What do you do when you find yourself slipping? Do you try to catch yourself? Do you blame the thing you slipped on? Do you reach out to grab something to stop the fall? Do you just expect the worse and hit the ground? No doubt about it, falling down is no fun and embarrassing. You could get hurt, you could hurt others? Did you know “slipping” is both a physical and spiritual thing? You can get tripped up and fall physically, but you can also get tripped up and fall spiritually.

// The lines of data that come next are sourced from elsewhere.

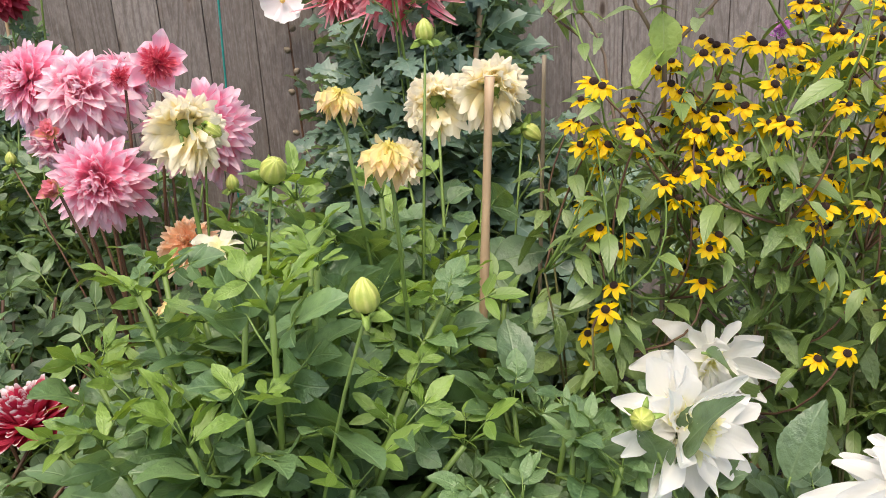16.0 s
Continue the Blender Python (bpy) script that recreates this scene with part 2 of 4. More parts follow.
# darker hedge leaf, with the deep shade behind the drive painted in
L_HEDGE_SHADE = leaf_material("leaf_hedge_shade", (0.04, 0.048, 0.05), (0.11, 0.12, 0.12), (0.12, 0.13, 0.13))
L_YEW = leaf_material("leaf_conifer", (0.08, 0.2, 0.06), (0.2, 0.36, 0.12), (0.2, 0.34, 0.12))
L_GRASS = leaf_material("leaf_grass", (0.085, 0.1, 0.05), (0.27, 0.25, 0.15), (0.18, 0.19, 0.1))
S_GREEN = plain_material("stem_green", (0.12, 0.2, 0.045), (0.19, 0.29, 0.07), 25, 0.5, 0.2, stretch=(1, 1, 0.2))
S_RED = plain_material("stem_reddish", (0.1, 0.045, 0.03), (0.16, 0.09, 0.05), 25, 0.5, 0.2, stretch=(1, 1, 0.2))
S_OLIVE = plain_material("stem_olive_brown", (0.12, 0.12, 0.04), (0.17, 0.15, 0.06), 25, 0.5, 0.2, stretch=(1, 1, 0.2))
S_GREY = plain_material("stem_silver", (0.16, 0.19, 0.1), (0.24, 0.26, 0.16), 25, 0.6, 0.2, stretch=(1, 1, 0.2))
P_PINK = petal_material("petal_pink", (0.9, 0.16, 0.24), (0.97, 0.38, 0.54), (0.99, 0.72, 0.82), a=0.25, z=0.72, see=0.5, streak=0.2)
P_PALEPINK = petal_material("petal_pale_pink", (0.93, 0.24, 0.3), (0.97, 0.43, 0.56), (0.99, 0.8, 0.86), a=0.24, z=0.66, see=0.5, streak=0.15)
P_CORAL = petal_material("petal_coral", (0.72, 0.09, 0.13), (0.92, 0.23, 0.31), (0.97, 0.5, 0.57), see=0.5, z=0.72)
P_ROSE = petal_material("petal_rose", (0.86, 0.26, 0.12), (0.91, 0.2, 0.32), (0.96, 0.5, 0.6), a=0.16, z=0.7, see=0.48)
P_ROSEDEEP = petal_material("petal_deep_rose", (0.5, 0.03, 0.07), (0.72, 0.08, 0.15), (0.88, 0.3, 0.36))
P_RED = petal_material("petal_dark_red", (0.19, 0.007, 0.018), (0.42, 0.016, 0.05), (0.55, 0.06, 0.11), streak=0.15)
P_RW = petal_material("petal_crimson_white_tip", (0.2, 0.008, 0.025), (0.5, 0.016, 0.065), (0.93, 0.86, 0.88), a=0.25, z=0.86, streak=0.04)
P_RWPALE = petal_material("petal_white_purple", (0.14, 0.01, 0.04), (0.24, 0.03, 0.09), (0.92, 0.89, 0.88), a=0.3, z=0.7, streak=0.05)
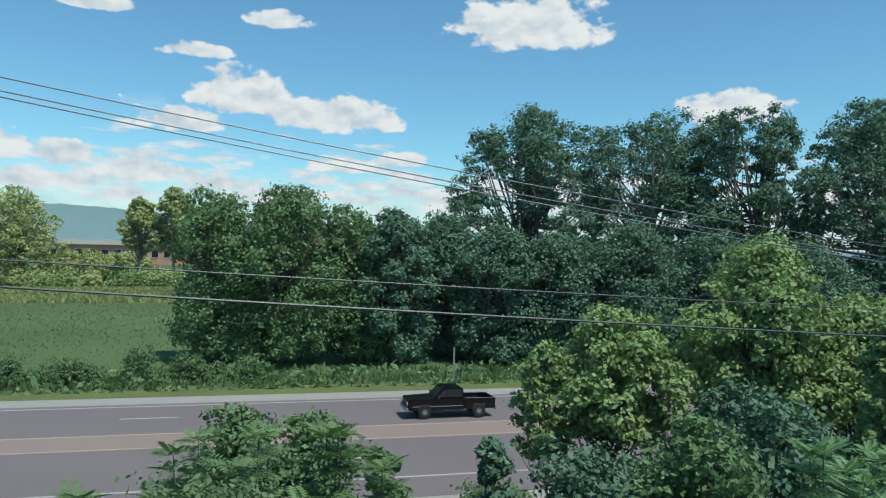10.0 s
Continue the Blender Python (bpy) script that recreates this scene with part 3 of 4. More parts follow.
# patio door frame in the opening behind the walker
pd = tagged(holder("door_1"), "white framed patio door", "door", kind="structure")
ring("door_frame", 0, 1.596, 0.002, 2.046, 0.05, 0.0, 0.10, "white_metal", pd)
pd.matrix_basis = pose(W + 0.02, -5.202, 0, 0, 0, -90)

# ---- land, road, water, distance ----
GZ = -5.55
ROAD = pose(0, 0, 0, 0, 0, 9.37)       # road frame: u along, v away from the house

bm = bmesh.new()
N = 90
grid = {}
xs = [-3000 + 6000 * (i / N) for i in range(N + 1)]
xs = [math.copysign(abs(x / 3000) ** 2.2 * 3000, x) for x in xs]
for i, x in enumerate(xs):
    for j, y in enumerate(xs):
        r = math.hypot(x, y)
        h = 0.25 * noise.noise((x * 0.03, y * 0.03, 0)) if y > 42 + 0.165 * x and r < 400 else 0
        if y > 60 + 0.165 * x:
            h -= 0.1
        if y < 14:
            h += max(0.0, min(1.0, (14 - y) / 9)) * 1.3
        grid[i, j] = bm.verts.new((x, y, GZ + min(h, 1.6) - 0.02))
for i in range(N):
    for j in range(N):
        bm.faces.new((grid[i, j], grid[i + 1, j], grid[i + 1, j + 1], grid[i, j + 1]))
tagged(part("ground", bm, M["meadow"], smooth=True), "grassy meadow ground reaching the horizon", "ground", kind="structure")


def strip(name, u0, u1, v0, v1, z0, z1, material, label, category, bumps=0):
    bm = bmesh.new()
    bm_box(bm, u0, v0, z0, u1, v1, z1)
    ob = tagged(part(name, bm, M[material]), label, category, kind="structure")
    ob.matrix_basis = ROAD
    return ob


strip("road", -400, 700, 20.7, 35.2, GZ - 0.3, GZ + 0.06, "asphalt", "four-lane grey asphalt road with worn tone", "road")
strip("shoulder", -400, 700, 35.205, 36.8, GZ - 0.3, GZ + 0.05, "shoulder", "pale gravel road shoulder", "shoulder")
strip("shoulder", -400, 700, 19.6, 20.695, GZ - 0.3, GZ + 0.05, "shoulder", "pale gravel road shoulder", "shoulder")
strip("verge", -400, 120, 36.805, 39.8, GZ - 0.3, GZ + 0.035, "verge", "mown bright green roadside verge", "grass")
strip("verge", -400, 120, 18.5, 19.595, GZ - 0.3, GZ + 0.035, "verge", "mown bright green roadside verge", "grass")
strip("road_centre", -400, 700, 27.55, 29.45, GZ, GZ + 0.066, "median", "brownish worn centre strip of the road", "road")
for v, m in ((22.6, "paint_white"), (34.68, "paint_white"), (27.48, "paint_yellow"), (29.52, "paint_yellow")):
    strip("road_line", -400, 700, v - 0.06, v + 0.06, GZ, GZ + 0.068, m, "solid painted road line", "road line")
dash = strip("lane_dash", -1.1, 1.1, -0.06, 0.06, GZ, GZ + 0.068, "paint_white", "white painted lane dash on the asphalt", "road line")
first = True
for v, u_off in ((25.0, -5.5), (32.3, -0.4)):
    for k in range(-9, 16):
        m = ROAD @ pose(12.0 + u_off + 12.2 * k, v, 0)
        if first:
            dash.matrix_basis, first = m, False
        else:
            copy_thing(dash, m)

bm = bmesh.new()
SHORE = [(14, 86), (40, 72), (66, 64), (100, 67), (150, 76), (260, 101), (1100, 330), (1300, 900), (640, 760), (180, 420), (30, 160)]
lo = [bm.verts.new((x, y, GZ - 0.3)) for x, y in SHORE]
hi = [bm.verts.new((x, y, GZ + 0.06)) for x, y in SHORE]
bm.faces.new(hi)
for i in range(len(SHORE)):
    j = (i + 1) % len(SHORE)
    bm.faces.new((lo[i], lo[j], hi[j], hi[i]))
tagged(part("water", bm, M["water"]), "wide blue lake with faint ripples", "lake", kind="structure")


def ridge(name, dist, crest, material="hill"):
    """A far ridge: crest by bearing and height in degrees, with a slope to its foot."""
    bm = bmesh.new()
    rows = []
    fine = []
    for (b0, e0), (b1, e1) in zip(crest, crest[1:]):
        k = max(2, int((b1 - b0) / 0.35))
        fine += [(b0 + (b1 - b0) * i / k, e0 + (e1 - e0) * i / k) for i in range(k)]
    fine.append(crest[-1])
    for b, e in fine:
        e += 0.10 * noise.noise((b * 1.3, dist, 0)) + 0.05 * noise.noise((b * 5.0, dist, 3))
        s, c = math.sin(radians(b)), math.cos(radians(b))
        z = 1.4 + dist * math.tan(radians(max(e, 0.0)))
        rows.append([bm.verts.new((dist * f * s, dist * f * c, zz)) for f, zz in ((0.9, GZ - 1), (0.95, GZ + 0.45 * (z - GZ)), (1.0, z), (1.1, GZ - 1))])
    for r, t in zip(rows, rows[1:]):
        for k in range(3):
            bm.faces.new((r[k], t[k], t[k + 1], r[k + 1]))
    return tagged(part(name, bm, M[material], smooth=True), "far wooded bluff, distance haze painted in blue", "hill", kind="structure")


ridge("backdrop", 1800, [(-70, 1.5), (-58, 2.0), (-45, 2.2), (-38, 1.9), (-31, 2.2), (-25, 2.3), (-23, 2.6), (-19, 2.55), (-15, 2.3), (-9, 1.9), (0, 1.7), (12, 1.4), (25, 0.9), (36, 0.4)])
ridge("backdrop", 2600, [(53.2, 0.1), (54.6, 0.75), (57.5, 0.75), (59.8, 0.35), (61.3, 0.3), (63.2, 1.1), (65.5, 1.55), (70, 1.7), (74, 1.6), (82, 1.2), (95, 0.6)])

# ---- plants ----


def unit(a):
    return a / (np.linalg.norm(a, axis=-1, keepdims=True) + 1e-9)


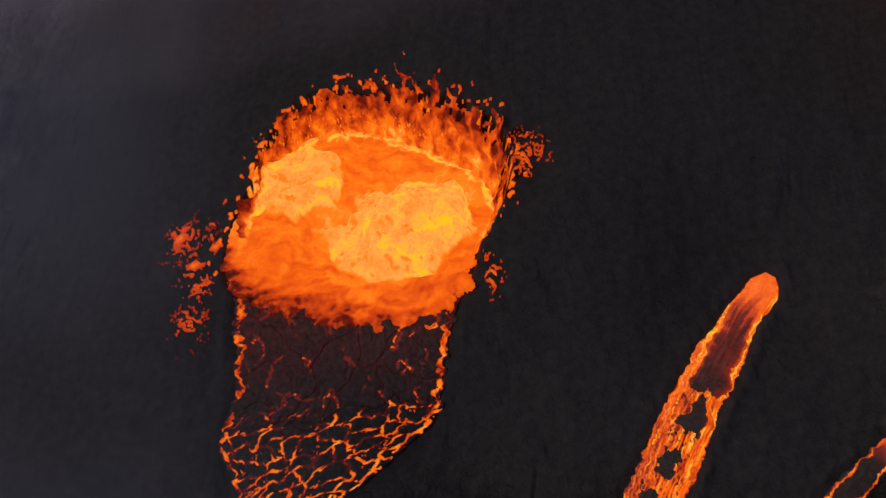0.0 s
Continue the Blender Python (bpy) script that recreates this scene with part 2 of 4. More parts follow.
SLAB_LINED = lava_material("lined_slab", (0.050, 0.043, 0.0425), (0.105, 0.091, 0.091), 1.3, 0.16, lanes=True)
SLAB_MID = lava_material("middle_slab", (0.068, 0.059, 0.060), (0.128, 0.113, 0.114), 1.3, 0.09, lanes=True)
SLAB_YELLOW = lava_material("sulphur_slab", (0.060, 0.052, 0.034), (0.175, 0.155, 0.105), 2.2, 0.14, lanes=True)
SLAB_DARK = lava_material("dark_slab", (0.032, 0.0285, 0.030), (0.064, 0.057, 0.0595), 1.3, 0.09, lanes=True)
ROCK = rock_material("loose_rock", (0.034, 0.030, 0.028), (0.125, 0.110, 0.104))
PALE_ROCK = rock_material("pale_rock", (0.085, 0.073, 0.058), (0.21, 0.182, 0.146))
SULPHUR_ROCK = rock_material("sulphur_rock", (0.10, 0.085, 0.035), (0.25, 0.22, 0.10))


# ---------------- the lie of the land ----------------
def smooth(a, b, v):
    t = np.clip((v - a) / (b - a), 0, 1)
    return t * t * (3 - 2 * t)


def bump(x, y, cx, cy, rx, ry, turn=0.0):
    """A soft hill of height 1 round (cx, cy)."""
    c, s = math.cos(radians(turn)), math.sin(radians(turn))
    u, v = ((x - cx) * c + (y - cy) * s) / rx, (-(x - cx) * s + (y - cy) * c) / ry
    return np.exp(-(u * u + v * v))


CONE_R = [0, 12, 30, 45, 55, 65, 75, 85, 92, 100, 112, 130, 160]
CONE_Z = [33, 33, 28, 20.5, 16, 12, 8.2, 4.7, 2.9, 1.3, 0.3, 0, 0]


def land(x, y):
    """The large forms: the cone's flank, the scoria hump in front of it, the hollows and the plain behind."""
    r = np.hypot(np.where(x > 46, 0.42 * (x - 46), x - 46), y - 185)
    z = np.interp(r, CONE_R, CONE_Z)
    z = z - 4.5 * smooth(-30, -75, x) * smooth(95, 150, y) + 1.6 * bump(x, y, -34, 84, 18, 7, 20)
    z = z + 2.0 * bump(x, y, -4, 98, 9, 6.5) + 1.5 * bump(x, y, -10.5, 85.5, 4.5, 4.0) + 1.2 * bump(x, y, -13, 117, 8, 8)
    z = z - 1.6 * bump(x, y, 12, 104, 8, 9) - 1.2 * bump(x, y, 2, 86, 9, 3) + 0.8 * bump(x, y, 32, 113, 5, 5)
    z = z + 1.2 * bump(x, y, -16, 66, 5, 5) + 0.9 * bump(x, y, -6, 71, 5, 5) - 1.2 * bump(x, y, 28, 58, 8, 6)
    z = z + 1.2 * bump(x, y, -26, 62, 6, 9) + 0.8 * bump(x, y, 19, 64, 5, 4) + 0.6 * bump(x, y, 51, 103, 7, 7)
    z = z - 2.3 * bump(x, y, 24, 120, 7, 6) - 1.2 * bump(x, y, 6, 112, 5, 4) + 1.6 * bump(x, y, 5, 100, 3.5, 3.5)
    z = z + 1.1 * bump(x, y, 25, 88, 4, 6) + 0.9 * bump(x, y, 29, 65, 5, 4) - 1.2 * bump(x, y, 38, 104, 4, 4)
    return z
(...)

As you know, the past year has been a crazy ride. And I am pretty sure the past year is taking a toll on me. I don’t like to admit defeat or show my weak side, but just keeping it real, I feel like I am slipping in both areas. I am physically and mentally drained most of the time. I haven’t opened my Bible in a couple of months. I have an negative attitude way too much. I find myself in dream land more than reality. This is a sucky, sucky place to be. But one thing I do know is I need to refocus myself and allow God to be in control again.
Just like when we physically fall, when I feel like I am slipping spiritually, I start to reach out and start grasping for anything to help the emptiness go away. Instead of hitting my knees and asking God for his hand, I turn away. And it seems the more I turn, the worse and more lost I feel. I have been here before, but it just seems like this time it is harder to find my way back. It is freaking me out.
So I am asking for a favor. If you are reading this and are a praying person, please pray for me. Pray for the fog to be lifted off me and I can find my way back to my killer-awesome self. I ask that you soften my heart for my family and to others. I want to bring God back as number one. Thank you.